Ainda não tive acesso ao livro, tanto que as informações que faço em face dele decorrem da matéria que capturei no Consultor Jurídico, de autoria do jornalista Robson Pereira.
Aliás, o próprio repórter de o Consultor Jurídico, a provocar em mim especial ansiedade acerca do livro em comento, em determinado excerto, adverte:
É difícil não se render às evidências e aos argumentos reunidos por Felício Soares para contrapor importantes doutrinadores ou julgadores que consideram armas e munições como objetos dissociados, onde o poder do primeiro só se manifesta na presença do segundo. Sua convicção é tamanha que, em nenhum momento, precisa valer-se da inquestionável capacidade de intimidação do objeto analisado, centralizando suas análises à viabilidade relativa de uma arma efetivamente provocar disparo e, assim, “cumprir” os objetivos para a qual foi concebida.
Não vejo a hora, pois, de ler o manual em comento, pois que, a partir dele, quem sabe, poderei assumir, definitivamente, uma posição acerca de tão instigante questão. Por enquanto, sigo adotando a mesma linha de entendimento: o porte de arma de fogo desmuniciada e sem projétil ao alcance do seu portador, não é crime, razão pela qual tenho, no segundo grau, reformado as decisões de primeiro grau em sentido contrário.
é de extrema imporatância a questão em discussão, mas a respeito diante desse expressivo tema venho citar que tenho que concordar com algumas decisões dos tribunais superiores em favor da tipicidade da conduta.
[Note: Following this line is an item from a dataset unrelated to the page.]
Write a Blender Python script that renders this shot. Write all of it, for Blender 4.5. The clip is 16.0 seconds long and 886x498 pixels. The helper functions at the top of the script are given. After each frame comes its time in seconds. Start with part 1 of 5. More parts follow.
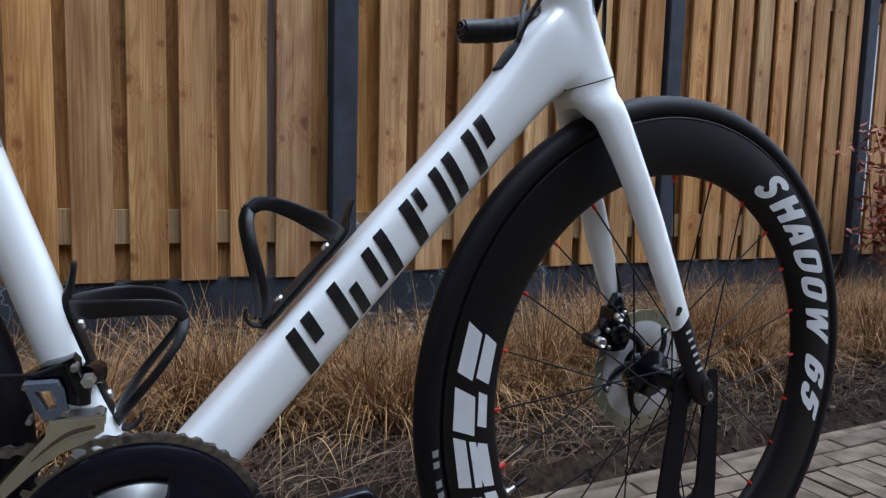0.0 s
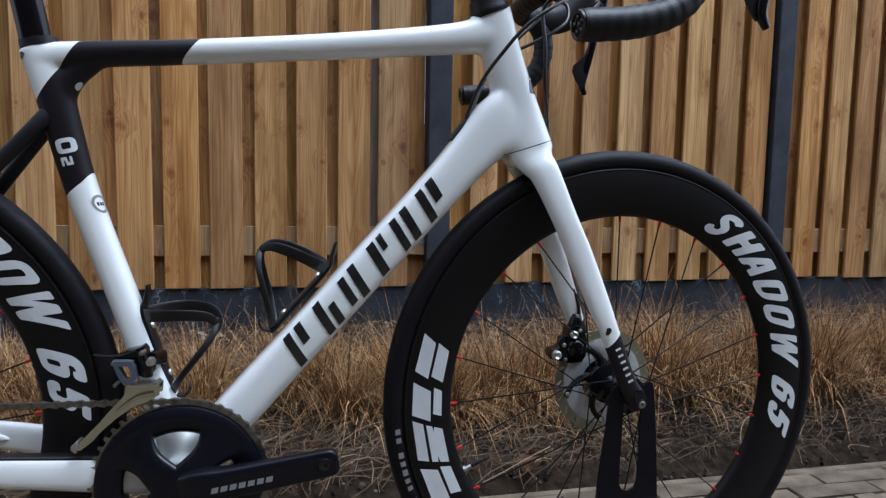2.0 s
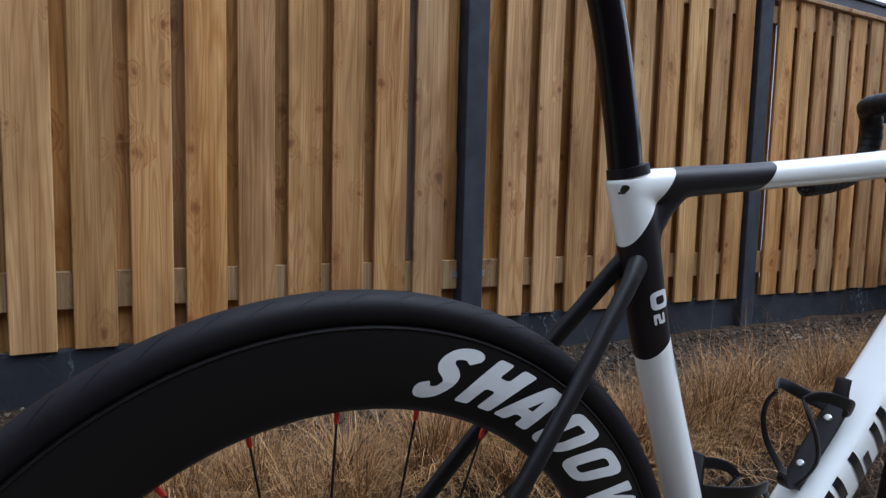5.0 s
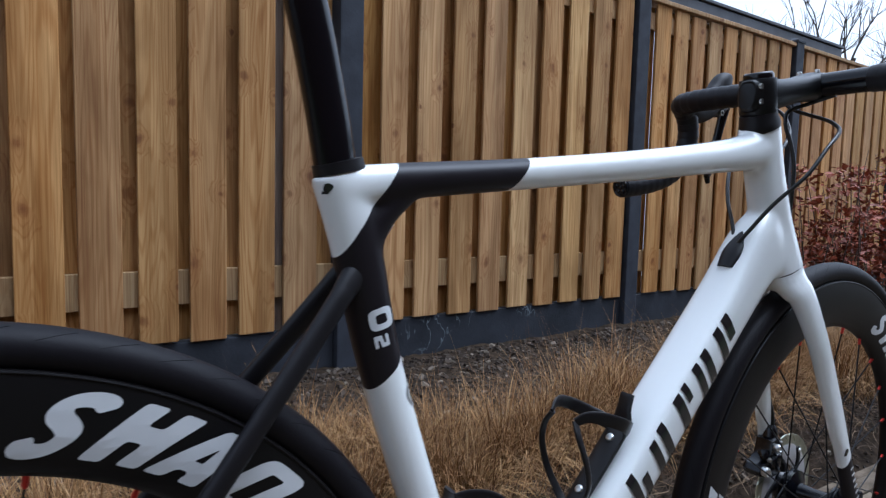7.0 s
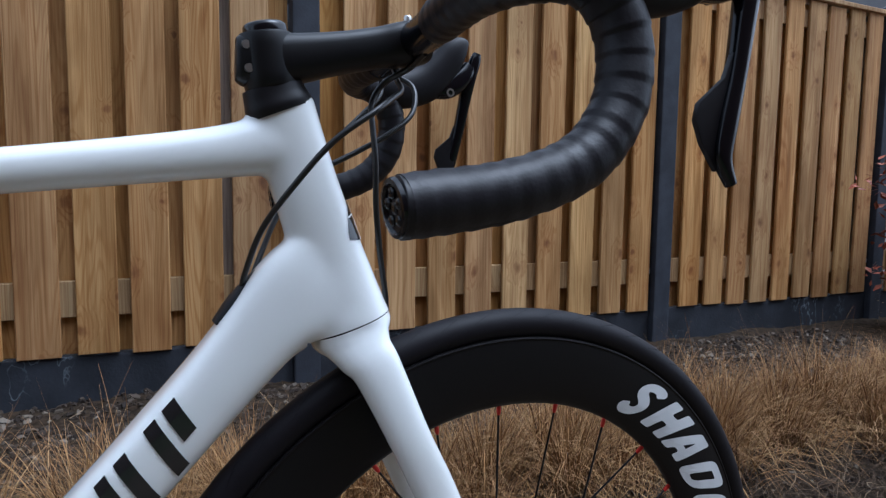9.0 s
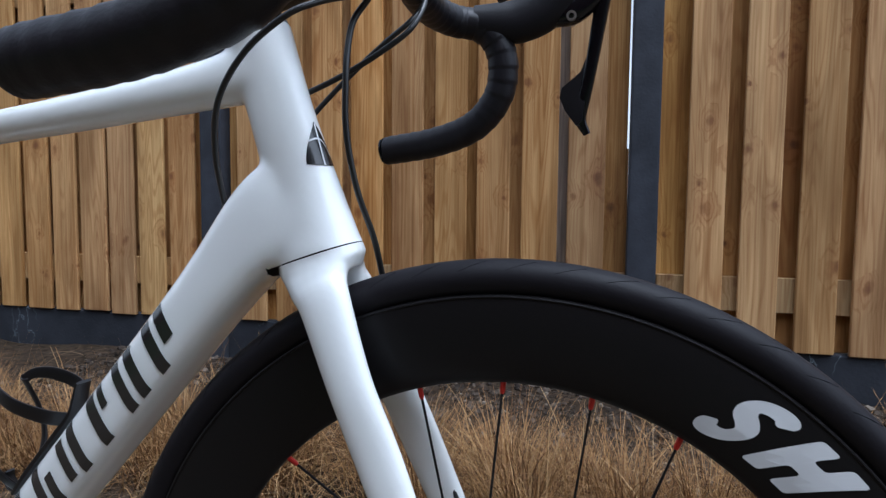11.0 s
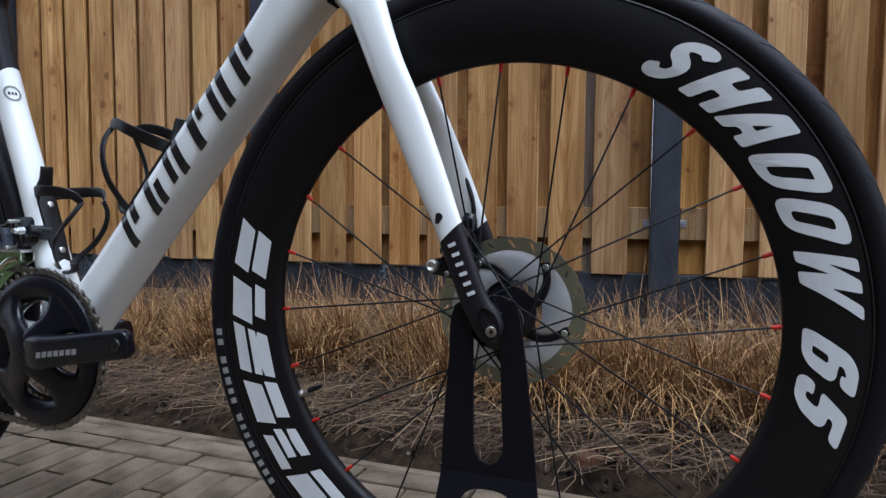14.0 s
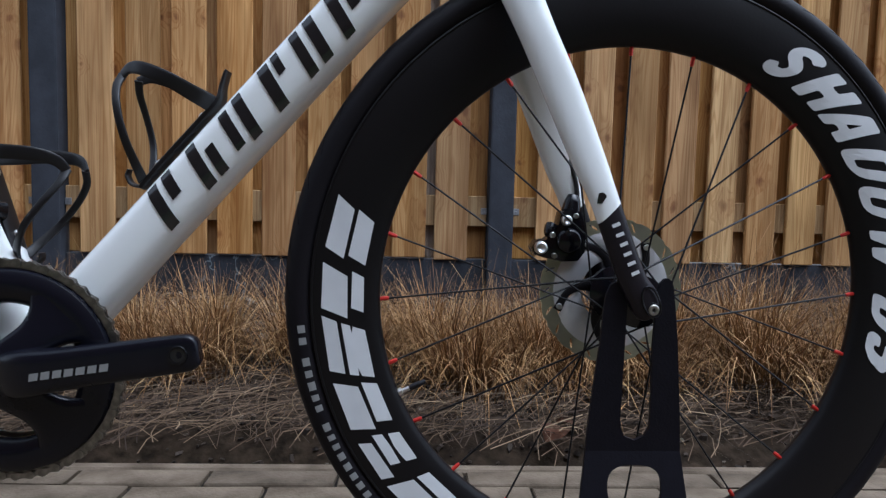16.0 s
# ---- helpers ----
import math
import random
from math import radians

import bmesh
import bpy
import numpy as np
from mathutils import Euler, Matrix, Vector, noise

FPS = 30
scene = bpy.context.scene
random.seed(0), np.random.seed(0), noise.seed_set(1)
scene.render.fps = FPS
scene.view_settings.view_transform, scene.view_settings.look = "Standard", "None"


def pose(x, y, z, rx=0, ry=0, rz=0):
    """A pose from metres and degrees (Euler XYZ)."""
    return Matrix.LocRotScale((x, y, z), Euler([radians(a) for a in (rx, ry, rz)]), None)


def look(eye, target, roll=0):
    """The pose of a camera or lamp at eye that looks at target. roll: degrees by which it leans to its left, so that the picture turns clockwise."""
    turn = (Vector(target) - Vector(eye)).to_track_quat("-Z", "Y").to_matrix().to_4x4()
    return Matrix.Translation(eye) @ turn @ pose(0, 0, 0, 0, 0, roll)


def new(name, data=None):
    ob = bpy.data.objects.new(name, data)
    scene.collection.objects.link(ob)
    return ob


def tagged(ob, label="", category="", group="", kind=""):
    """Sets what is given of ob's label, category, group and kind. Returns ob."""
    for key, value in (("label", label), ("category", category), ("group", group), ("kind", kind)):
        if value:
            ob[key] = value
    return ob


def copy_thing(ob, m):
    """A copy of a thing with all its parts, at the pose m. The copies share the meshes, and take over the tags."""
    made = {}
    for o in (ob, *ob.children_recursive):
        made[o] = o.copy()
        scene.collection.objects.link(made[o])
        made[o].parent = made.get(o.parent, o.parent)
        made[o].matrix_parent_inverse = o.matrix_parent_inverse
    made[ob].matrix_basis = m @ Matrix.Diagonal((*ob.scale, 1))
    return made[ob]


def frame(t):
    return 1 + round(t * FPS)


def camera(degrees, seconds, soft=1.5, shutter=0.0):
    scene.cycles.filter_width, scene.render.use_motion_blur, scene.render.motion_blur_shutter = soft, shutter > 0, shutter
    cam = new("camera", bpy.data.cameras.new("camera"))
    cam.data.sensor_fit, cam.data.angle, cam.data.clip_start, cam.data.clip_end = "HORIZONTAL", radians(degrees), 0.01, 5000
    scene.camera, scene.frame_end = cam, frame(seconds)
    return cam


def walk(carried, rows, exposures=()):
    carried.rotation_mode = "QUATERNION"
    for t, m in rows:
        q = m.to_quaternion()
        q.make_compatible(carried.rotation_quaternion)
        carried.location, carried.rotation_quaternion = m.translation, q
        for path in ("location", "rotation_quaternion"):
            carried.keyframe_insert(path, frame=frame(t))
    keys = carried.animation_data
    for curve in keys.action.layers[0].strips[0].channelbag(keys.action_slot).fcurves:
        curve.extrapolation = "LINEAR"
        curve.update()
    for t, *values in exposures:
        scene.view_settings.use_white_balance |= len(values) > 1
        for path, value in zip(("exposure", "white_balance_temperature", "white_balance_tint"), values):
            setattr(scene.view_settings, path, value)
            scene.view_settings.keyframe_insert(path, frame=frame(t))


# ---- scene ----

Sou acadêmico de direito e sou o favor da tipicidade da conduta, justamente pelo poder intimdatório, o temor que causa a sociedade onde aqueles que as portam sem estarem devidamente autorizados mesmo que não haja munição,pois, tal conduta pode caracterizar sim um enorme constrangimento por quem estaja a mercê de tal atitude mesmo não havendo nehuma modificaçao no mundo exterior,mas também não sabemos o que passa na cabeça de quem a porta.